Ahh. That last one hits a nerve.

Regardless of what anyone else ever tries to tell you, only you know what your dreams mean. Dreaming (or in this case - meditation and contemplation) consists of a private language spoken and known only between the soul and God. No one else can tell you what something means to you, or what questions may be raised.

In this case, as I was writing my key questions, while they all seemed like good ones and ones I might like to spend time investigating, that last one, "what am I ignoring" really hit home. It felt as though my eyes were just opening up and I was finally beginning to see. Someone else may have wanted me to focus on one of the other questions, or may have asked something different entirely, but for myself, these are the words my contemplative experience, my time with God, want me to pay attention to.

If I had the time, I might sit down and actually write out my response to this key question. I may sit with my journal and freely and openly (without censoring my words) write out what I believe the possible answers to it are. Within those possibilities again, something may stand out to me; another 'aha' moment of revelation that speaks to me and my situation on a very personal level.

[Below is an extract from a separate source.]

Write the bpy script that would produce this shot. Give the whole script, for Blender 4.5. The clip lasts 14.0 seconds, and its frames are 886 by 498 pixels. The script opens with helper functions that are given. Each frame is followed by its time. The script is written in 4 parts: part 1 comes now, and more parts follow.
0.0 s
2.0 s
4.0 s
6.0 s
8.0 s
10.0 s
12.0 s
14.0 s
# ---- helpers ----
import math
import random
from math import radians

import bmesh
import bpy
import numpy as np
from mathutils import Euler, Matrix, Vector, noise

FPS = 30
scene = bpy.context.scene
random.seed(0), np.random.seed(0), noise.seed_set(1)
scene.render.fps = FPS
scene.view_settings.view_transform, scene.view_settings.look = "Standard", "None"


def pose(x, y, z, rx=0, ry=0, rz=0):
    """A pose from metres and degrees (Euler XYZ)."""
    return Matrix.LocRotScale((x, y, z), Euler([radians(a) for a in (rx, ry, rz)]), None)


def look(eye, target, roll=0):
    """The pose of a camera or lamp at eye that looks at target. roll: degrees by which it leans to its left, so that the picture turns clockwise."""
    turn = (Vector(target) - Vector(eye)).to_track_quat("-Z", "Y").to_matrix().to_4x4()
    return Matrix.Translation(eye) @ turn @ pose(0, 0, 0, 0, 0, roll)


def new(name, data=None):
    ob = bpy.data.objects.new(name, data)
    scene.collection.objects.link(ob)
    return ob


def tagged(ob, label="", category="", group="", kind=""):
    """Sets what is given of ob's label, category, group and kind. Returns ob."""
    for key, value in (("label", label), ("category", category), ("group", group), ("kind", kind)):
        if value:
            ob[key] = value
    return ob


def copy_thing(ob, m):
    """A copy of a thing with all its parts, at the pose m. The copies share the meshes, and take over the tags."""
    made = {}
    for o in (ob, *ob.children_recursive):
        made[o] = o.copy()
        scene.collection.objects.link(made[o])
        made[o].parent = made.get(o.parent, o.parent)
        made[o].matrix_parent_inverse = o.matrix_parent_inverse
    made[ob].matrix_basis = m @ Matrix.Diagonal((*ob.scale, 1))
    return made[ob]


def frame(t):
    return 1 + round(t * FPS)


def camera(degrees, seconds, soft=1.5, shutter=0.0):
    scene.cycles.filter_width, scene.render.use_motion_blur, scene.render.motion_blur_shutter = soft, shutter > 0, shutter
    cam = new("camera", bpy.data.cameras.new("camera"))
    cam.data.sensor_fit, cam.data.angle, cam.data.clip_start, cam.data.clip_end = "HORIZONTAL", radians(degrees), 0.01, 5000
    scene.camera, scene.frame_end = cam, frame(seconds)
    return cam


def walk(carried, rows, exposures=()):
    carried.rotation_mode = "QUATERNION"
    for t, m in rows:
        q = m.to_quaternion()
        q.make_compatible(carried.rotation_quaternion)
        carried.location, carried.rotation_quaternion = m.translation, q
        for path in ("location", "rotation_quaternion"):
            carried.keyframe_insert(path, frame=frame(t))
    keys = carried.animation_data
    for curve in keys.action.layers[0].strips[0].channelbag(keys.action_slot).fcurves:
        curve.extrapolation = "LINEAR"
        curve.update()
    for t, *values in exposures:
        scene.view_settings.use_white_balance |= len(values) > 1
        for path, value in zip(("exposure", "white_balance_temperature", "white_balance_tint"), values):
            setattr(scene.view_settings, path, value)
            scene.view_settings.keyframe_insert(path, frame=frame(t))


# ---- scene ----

Alternately (and this is how I will handle it today) I may continue to ponder this question over the course of the day and allow this new awareness; that there are things going on that require my attention and which I am actively ignoring, to help me to see what those things may be and determine how I might respond to these on-going revelations in a way that will foster growth in my relationship with myself, with others and ultimately with God.

I find this such a valuable tool in understanding the Word as it is spoken in the events and experiences of my own day, my own life and such a valuable tool for spiritual growth. Over the next few weeks, as I am able, I will look at more dreamwork techniques using either dreams that I have remembered, or images and experiences from my imaginative contemplations.